That's why I loved reading John Steinbeck's book Of Mice and Men as a kid. It had characters you cared about. They had heart and soul; you believed, you cared, you cried.
Lenny in Of Mice & Men likes dead mice as they are soft.
Linguini in Ratatouille likes a rat as it helps him cook.
But the difference?
In Steinbeck's Of Mice and Men, Lenny & George dream of a better life. Steinbeck doesn't deliver it to them.
In Ratatouille the rodent is soft but alive, as is the message of the script. Brad Bird delivers the dream.
Which is closer to life?
Most of the time we get the Steinbeck conclusion, the hope is allusive, life smashes our dreams in painful blows.
But just occasionally we get the Ratatouille. The hope, the dream delivers.
I think that's why adults like films like Ratatouille, we know that the world is cast as a Steinbeck landscape, but the child in us knows there is always the hope of a happy ending.
We need both in literature.
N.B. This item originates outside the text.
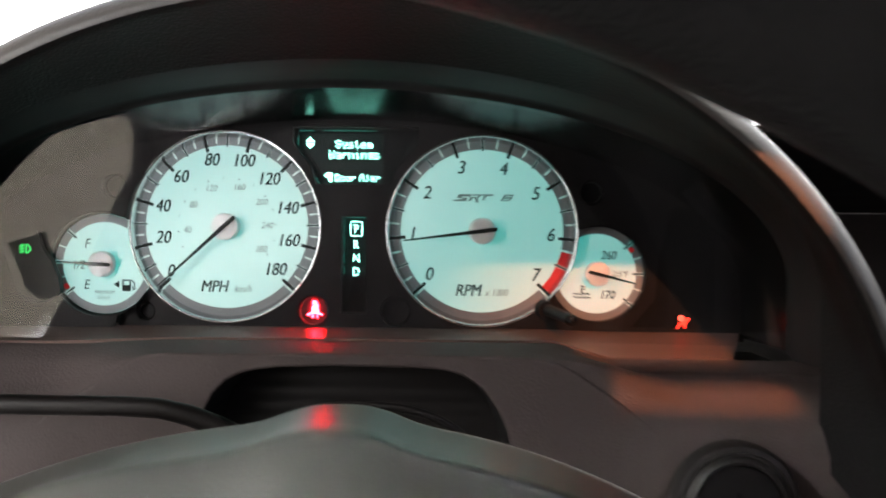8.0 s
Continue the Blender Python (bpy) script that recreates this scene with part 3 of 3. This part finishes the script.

I dislike the demand for a happy ending as much as I hate the insistence that a real, gritty, literary book should have an end note of despair.
A kid's film with a rat compared to a classic literary giant like Of Mice and Men?
Stranger things are in my head!
Maybe I'll show you sometime.
What do you think: Is there such a thing as a happy ending in the real world?